- Theatrical release poster
- Directed by: Chethan Mundadi
- Story by: Dr. Saraswathi Hosdurga Karthik Saragur Kavita Santhosh
- Produced by: Dr. Saraswathi Hosdurga Kavita Santhosh Dr. Saraswathi Hosdurga
- Starring: Jyothi Rai; Anoop Sagar; Dhanika Hegde;
- Cinematography: Ganesh Hegde
- Edited by: Srikanth Gowda
- Music by: Harsha Vardhan Raj
- Production company: Sri Sai Ganesh Productions
- Release date: 2020;
- Country: India
- Language: Kannada

= Varnapatala =

Indian Kannada-language family drama film

Varnapatala (or Spectrum) is a 2020 Indian Kannada-language family drama film directed by Chethan Mundadi. The film is inspired by real life incidents and stars Dhanika Hegde as an autistic child and Jyothi Rai and Anoop Sagar as her parents.

==Release==
The film was shortlisted at the UK Asian film festivals in 2020 and was theatrically released in 2022.

==Reception==
Jagadish Angadi of Deccan Herald rated the film 4/5 stars and wrote, "The screenplay is both nuanced and riveting.

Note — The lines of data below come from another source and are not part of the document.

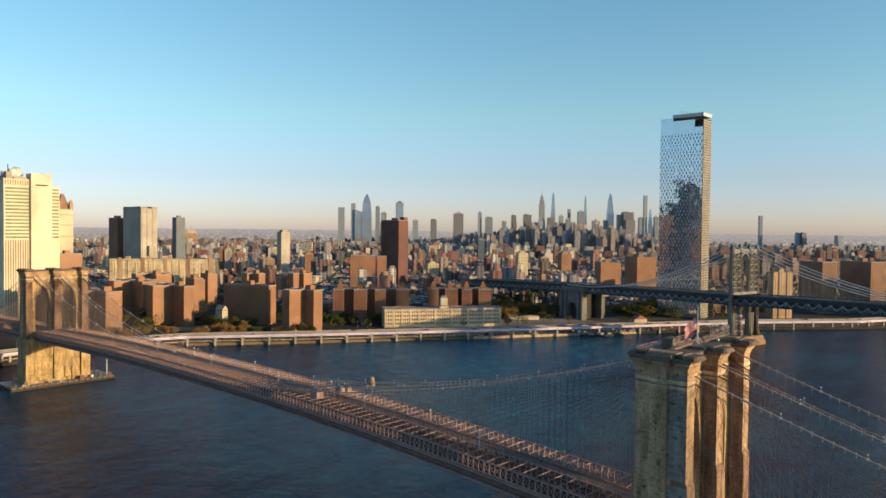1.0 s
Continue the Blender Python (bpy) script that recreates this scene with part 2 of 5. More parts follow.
def water_material():
    k = Nodes("river_water")
    swell = k.noise(0.1, 3, 0.5, stretch=(1.1, 0.8, 1))
    ripple = k.noise(0.22, 4, 0.6, stretch=(1.2, 0.8, 1))
    chop = k.noise(0.9, 5, 0.65, stretch=(0.7, 1.3, 1))
    wide = k.noise(0.0065, 4, 0.55, stretch=(1.0, 0.6, 1))
    streak = k.noise(0.02, 4, 0.6, stretch=(0.35, 2.2, 1))
    gust = k.math("ADD", 0.3, k.math("MULTIPLY", streak, 0.9))
    h = k.math("ADD", k.math("MULTIPLY", swell, 1.3), k.math("MULTIPLY", k.math("ADD", k.math("MULTIPLY", ripple, 1.4), k.math("MULTIPLY", chop, 0.6)), gust))
    k.bump(h, 1.0, 0.78)
    # reflected brightness is put into the colour: paler off the city bank, darker elsewhere
    sep = k.n("SeparateXYZ")
    k.link(k.place(), sep.inputs[0])
    off = k.math("ADD", k.math("MULTIPLY", sep.outputs[0], 0.58), k.math("MULTIPLY", sep.outputs[1], 0.815))
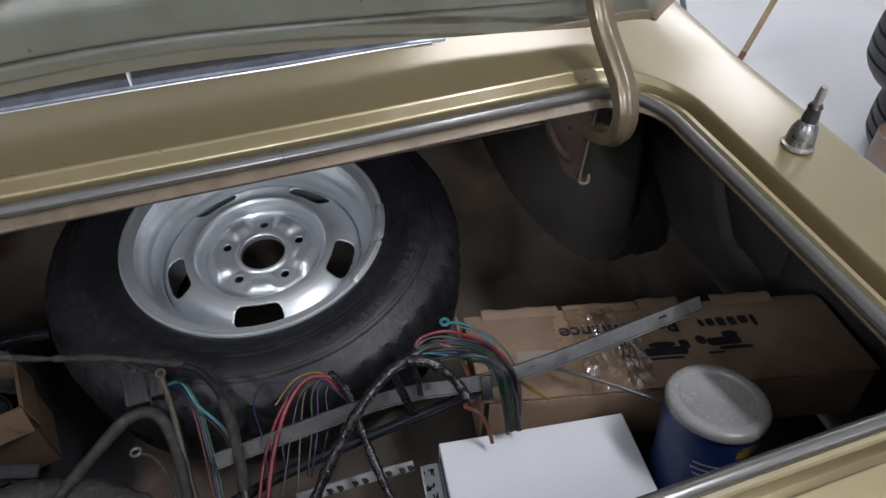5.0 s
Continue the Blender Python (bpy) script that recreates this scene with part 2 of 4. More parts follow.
rows = [blend((0.012, 0.0310), (0.0200, 0.0300)), blend((0.0014, 0.0305), (0.0130, 0.0285)), blend((0.0, 0.0295), (0.0104, 0.0265)), blend((0.0002, 0.0283), (0.0096, 0.0250)),
        blend((0.0070, 0.0225), (0.0097, 0.0230)), blend((0.0085, 0.0221), (0.0102, 0.0222)), along(0.013, 0.0220)]
flange = grid(rows, close_u=True, thick=0.002)
part("inner_flange", flange, FLANGE, car, "worn primer-coloured flange round the trunk opening")
rows = [along(0.0125, 0.021), blend((0.024, 0.028), (0.0235, 0.0130)), blend((0.029, 0.027), (0.0255, 0.0095)), blend((0.0300, 0.022), (0.0295, 0.0085)), blend((0.0302, 0.018), (0.0312, 0.0100)),
        blend((0.0306, 0.0135), (0.0320, 0.0300)), blend((0.03095, 0.0114), (0.0360, 0.0300)), blend((0.0313, 0.0103), (0.0400, 0.0300)), blend((0.03165, 0.0097), (0.0440, 0.0300)),
        blend((0.0321, 0.0092), (0.0444, 0.0260)), blend((0.0327, 0.00875), (0.0450, 0.0200)), blend((0.0336, 0.0082), (0.0454, 0.0140)), blend((0.0348, 0.0076), (0.0458, 0.0080)),
        blend((0.0455, 0.0022), (0.0466, 0.0030)), blend((0.0463, 0.0014), (0.0469, 0.0022)), blend((0.0469, 0.0009), (0.0472, 0.0015)), blend((0.0475, 0.0005), (0.0476, 0.0009)),
        blend((0.0481, 0.0002), (0.0482, 0.0004)), blend((0.0490, 0.0), (0.0490, 0.0))]
deck = bmesh.new()
for k in (0.006, 0.03, 0.10, 0.18, 0.3, 0.45, 0.6, 0.75, 0.88, 1.0):
    row = []
    for p in RIM:
        x, y = outward(p, k)
        row.append((x, y, deck_z(x, y)))
    rows.append(row)
add_grid(deck, rows, close_u=True)
for s in (-1, 1):
    ys = [-0.86 + 1.5 * j / 50 for j in range(51)]
    add_grid(deck, [[(CX + s * u, y, deck_z(CX + s * u, y) - 0.0003) for u in (0.6595, 0.68, 0.70, 0.715, 0.725, 0.732, 0.74, 0.75, 0.765, 0.785, 0.81, 0.84, 0.87, 0.89)] for y in ys])
    add_grid(deck, [[(CX + s * u, y, deck_z(CX + s * u, y) - 0.0006) for u in (0.325, 0.36, 0.40, 0.45, 0.50, 0.54, 0.58, 0.62, 0.66)] for y in [-0.075 + 0.70 * j / 30 for j in range(31)]])
    add_grid(deck, [[(CX + s * (0.89 + 0.02 * math.sin(3 * k / 8)), y, deck_z(CX + s * 0.89, y) - 0.45 * k / 8) for k in range(9)] for y in ys])
rows = [[(CX + 0.89 * u, -0.862 - 0.05 * math.sin(math.pi * v) + 0.05 * u ** 4, deck_z(CX + 0.89 * u, -0.86) - (deck_z(CX + 0.89 * u, -0.86) - 0.30) * v) for u in [i / 20 - 1 for i in range(41)]] for v in [j / 10 for j in range(11)]]
part("rear_fascia", grid(rows, thick=0.002), GOLD, car, "gold tail panel")
part("body_panel", deck, GOLD, car, "gold metallic rear deck and quarter panels", sharp=16)

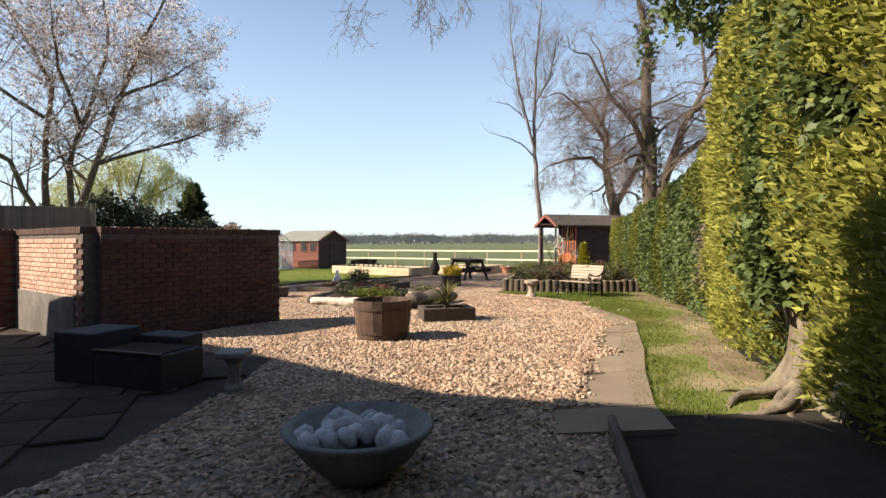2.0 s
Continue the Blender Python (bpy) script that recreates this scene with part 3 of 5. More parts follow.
def bench():
    fl, fr = Vector((5.17, 17.47)), Vector((5.77, 16.53))
    d = fr - fl
    W = d.length
    ang = math.degrees(math.atan2(d.y, d.x))
    s = thing("garden_bench", "varnished slatted garden bench with black cast-iron scroll ends", "bench", fl.x, fl.y, ang)
    s.scale = (1.0, 1.2, 1.0)
    # local x along the bench, +y to the back
    for i in range(5):
        part("seat_slat", boxed((-0.02, 0.02 + i * 0.085, 0.40 - 0.006 * i), (W + 0.02, 0.095 + i * 0.085, 0.425 - 0.006 * i), 0.006), M_BENCH, s)
    for i in range(5):
        z = 0.48 + i * 0.078
        part("back_slat", boxed((-0.02, -0.012, 0), (W + 0.02, 0.012, 0.072), 0.006), M_BENCH, s, m=pose(0, 0.43 + (z - 0.48) * 0.33, z, -17))
    part("plaque", boxed((W / 2 - 0.06, -0.016, 0.02), (W / 2 + 0.06, -0.0125, 0.055), 0.001), M_IRON, s, "small dark metal plaque", m=pose(0, 0.43 + 0.312 * 0.33, 0.792, -17))

    def scroll(cx, cz, r0, turns, start, n=22):
        return [(0, cx + r0 * (1 - 0.8 * k / n) * math.cos(start + turns * 2 * math.pi * k / n), cz + r0 * (1 - 0.8 * k / n) * math.sin(start + turns * 2 * math.pi * k / n)) for k in range(n + 1)]
    ends = bmesh.new()
    for pts, r in (
        ([(0, -0.03, 0.0), (0, 0.02, 0.05), (0, 0.0, 0.2), (0, -0.02, 0.33), (0, 0.02, 0.41)], 0.02),
        ([(0, 0.50, 0.0), (0, 0.47, 0.05), (0, 0.42, 0.2), (0, 0.40, 0.38), (0, 0.46, 0.6), (0, 0.55, 0.86)], 0.02),
        ([(0, 0.02, 0.40), (0, 0.2, 0.37), (0, 0.42, 0.37)], 0.018),
        ([(0, 0.48, 0.68), (0, 0.38, 0.6), (0, 0.22, 0.58), (0, 0.05, 0.63), (0, -0.02, 0.64), (0, -0.06, 0.58), (0, -0.02, 0.53), (0, 0.03, 0.56)], 0.022),
        ([(0, 0.02, 0.41), (0, 0.06, 0.48), (0, 0.0, 0.56)], 0.018),
        (scroll(0.12, 0.27, 0.085, 1.4, 0.3), 0.013), (scroll(0.29, 0.26, 0.08, -1.4, 2.6), 0.013),
        (scroll(0.20, 0.48, 0.075, 1.4, -0.6), 0.012), (scroll(0.34, 0.48, 0.065, -1.3, 3.4), 0.012),
        ([(0, 0.06, 0.2), (0, 0.2, 0.15), (0, 0.38, 0.2)], 0.013),
    ):
        tube(ends, pts, r, 6)
    me = mesh_of(ends, "cast_iron_end", M_IRON, True)
    for x in (0.0, W):
        part("cast_iron_end", me, None, s, "black cast-iron scrollwork end", m=pose(x, 0, 0))
    part("stretcher", tube(bmesh.new(), [(0, 0.3, 0.19), (W, 0.3, 0.19)], 0.012), M_IRON, s)


bench()


def bird_bath():
    s = thing("bird_bath", "small cast-stone bird bath on a turned pedestal", "bird bath", 4.2, 16.72)
    part("pedestal", lathe([(0.15, -0.02), (0.155, 0.05), (0.14, 0.075), (0.115, 0.1), (0.09, 0.14), (0.08, 0.2), (0.082, 0.26), (0.1, 0.31), (0.11, 0.34)], 16, 0.006), M_CAST, s, smooth=True)
    bowl = lathe([(0.1, 0.34), (0.14, 0.352), (0.175, 0.378), (0.19, 0.4), (0.2, 0.405), (0.2, 0.46), (0.192, 0.478), (0.175, 0.478), (0.15, 0.455), (0.09, 0.435), (0.01, 0.43)], 56, 0.002)
    for v in bowl.verts:
        r = math.hypot(v.co.x, v.co.y)
        if r > 0.13:
            k = 1 + 0.035 * math.cos(14 * math.atan2(v.co.y, v.co.x)) * (0.4 if v.co.z > 0.45 else 1)
            v.co.x, v.co.y = v.co.x * k, v.co.y * k
    part("bowl", bowl, M_CAST, s, "scalloped cast-stone bowl")
    part("silt", lathe([(0.1, 0.43), (0.115, 0.444), (0.02, 0.446)], 20, 0.006), M_SOIL, s, "dried brown silt in the bowl")


bird_bath()


def staved_tub(name, label, x, y, r0, r1, h, material, soil=-0.09):
    """A half barrel: single staves, two hoops, soil inside."""
    s = thing(name, label, "planter", x, y)
    n = 20
    for i in range(n):
        a0, a1 = 2 * math.pi * (i + 0.012) / n, 2 * math.pi * (i + 0.988) / n
        bm = bmesh.new()
        rings = []
        for z, r in ((-0.01, r0), (h * 0.5, (r0 + r1) / 2 + 0.012), (h, r1)):
            rings.append([bm.verts.new((q * math.cos(a), q * math.sin(a), z)) for a, q in ((a0, r), (a1, r), (a1, r - 0.03), (a0, r - 0.03))])
        for p, q in zip(rings, rings[1:]):
            for k in range(4):
                bm.faces.new((p[k], p[(k + 1) % 4], q[(k + 1) % 4], q[k]))
        bm.faces.new(rings[0][::-1])
        bm.faces.new(rings[-1])
        bmesh.ops.recalc_face_normals(bm, faces=bm.faces[:])
        part("stave", bm, material, s)
    for f in (0.2, 0.8):
        r = r0 + (r1 - r0) * f + 0.012 * (1 - abs(2 * f - 1))
        part("hoop", lathe([(r + 0.002, h * f - 0.02), (r + 0.007, h * f - 0.02), (r + 0.0075, h * f + 0.02), (r + 0.002, h * f + 0.02)], 28), M_HOOP, s)
    part("soil", lathe([(r0 - 0.02, 0.0), (r1 - 0.035, h + soil), (0.02, h + soil + 0.02)], 20, 0.008), M_DARKSOIL, s)
    return s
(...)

Mundadi conveys how exhausting, traumatic, and scary it is for parents to combat myths concerning the disorder. It partially appears to be a children’s film, and partially an educational film on ASD". Priya Kerwashe of Asianet Suvarna gave the film the same rating and wrote that the fact that the main character is an autistic child and the entire film is built naturally is a testament to the talent of director Chethan Mundadi. Vani Bhatt of Udayavani wrote that Varnapatala is an attempt to dispel the misconceptions about autism in society and to make it clear that everyone has an opportunity to live equally. Jagadish Angadi of Prajavani called the film a new experiment and that the film should be viewed from a different perspective.

==Accolades==
Varnapatala won the Karnataka State Film Award for Second Best Film in 2020.